SUPPLIED DATA:
+---+
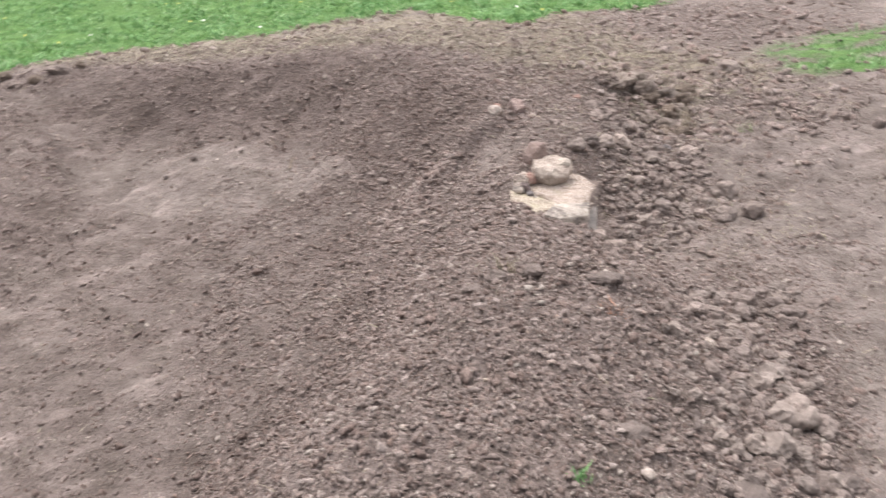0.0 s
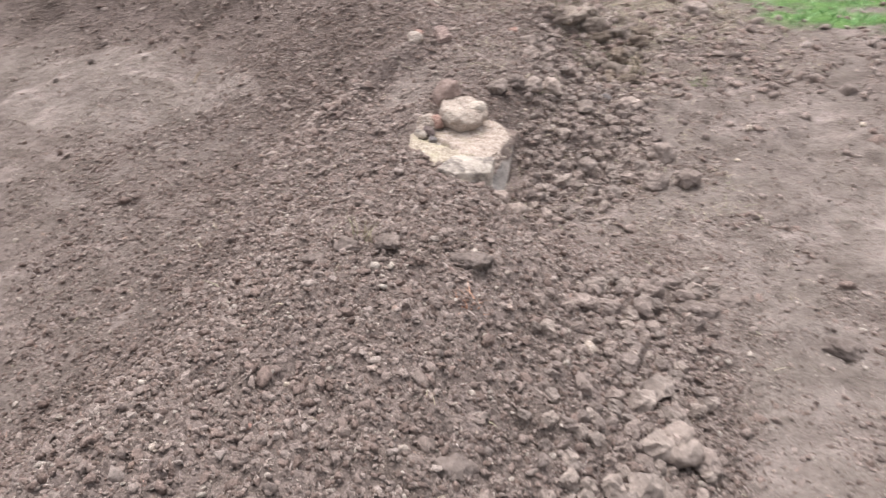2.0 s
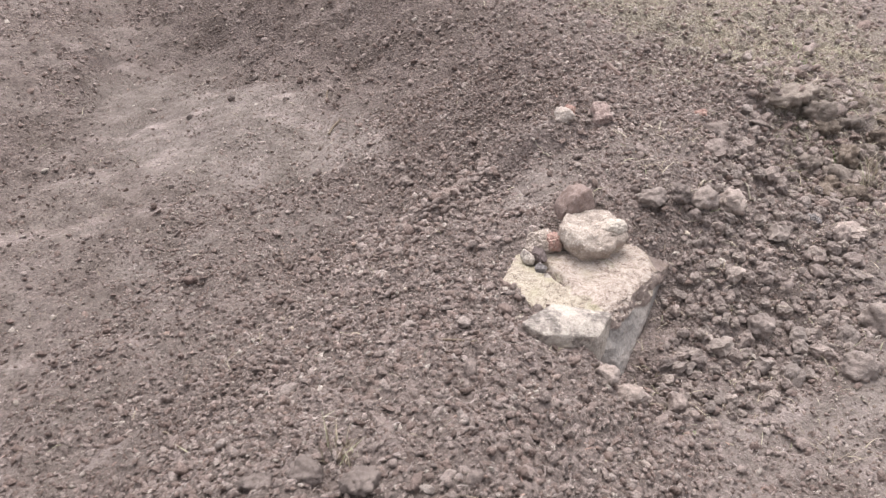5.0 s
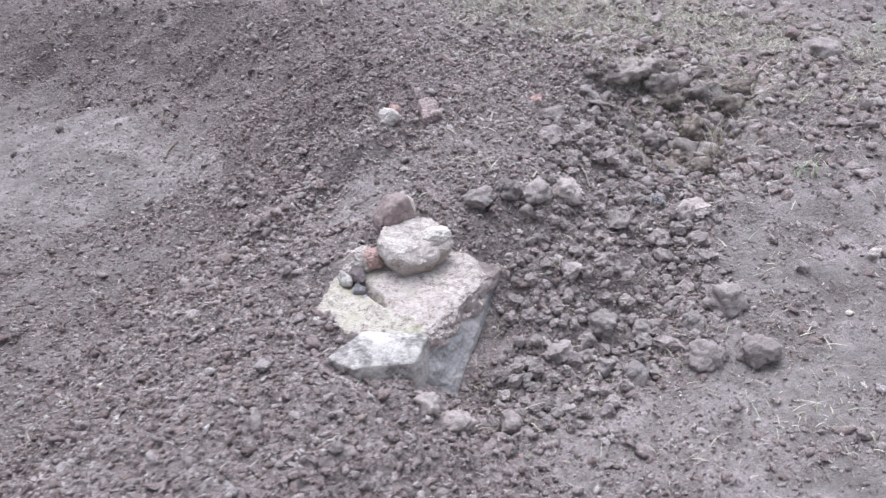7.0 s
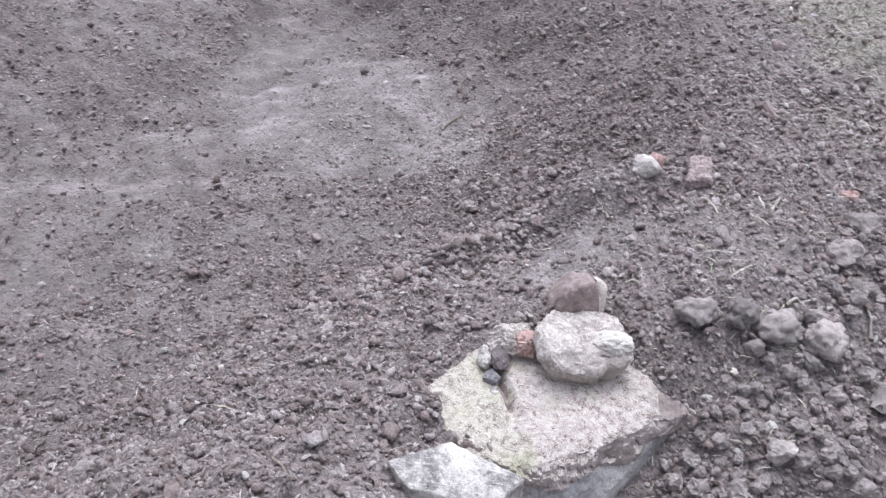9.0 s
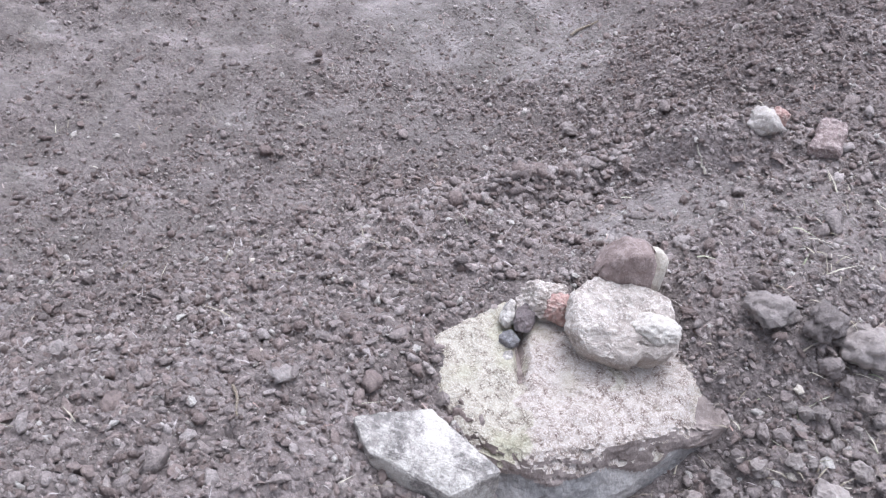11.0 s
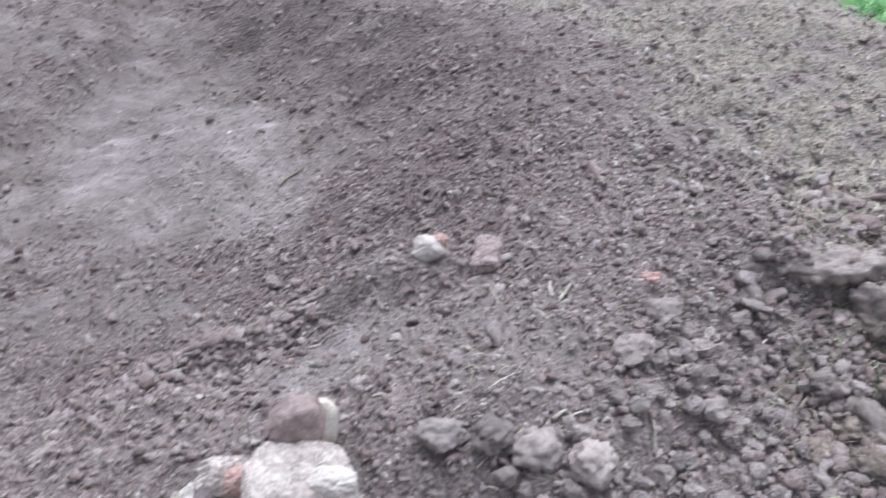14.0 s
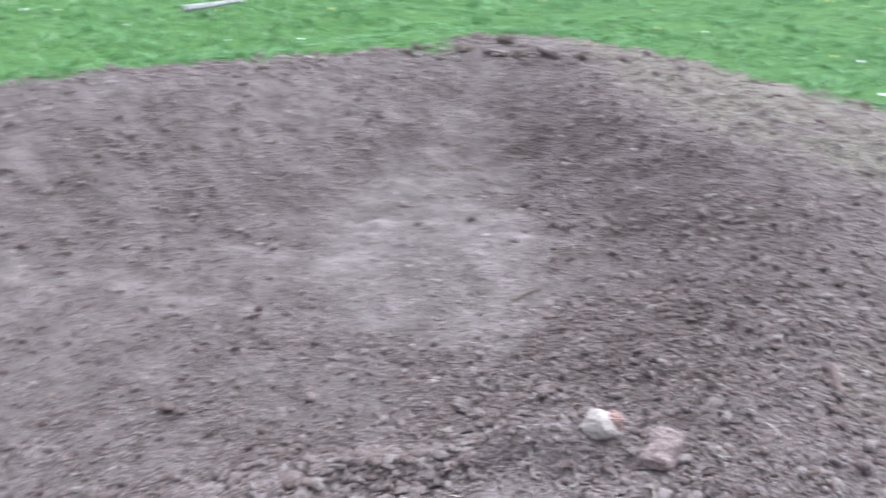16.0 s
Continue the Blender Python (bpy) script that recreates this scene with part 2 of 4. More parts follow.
+---+
WHAT IS EXPECTED: Copy the listing over exactly, skipping the pictures it holds.

THE RESPONSE:
0.0 s
2.0 s
5.0 s
7.0 s
9.0 s
11.0 s
14.0 s
16.0 s
Continue the Blender Python (bpy) script that recreates this scene with part 2 of 4. More parts follow.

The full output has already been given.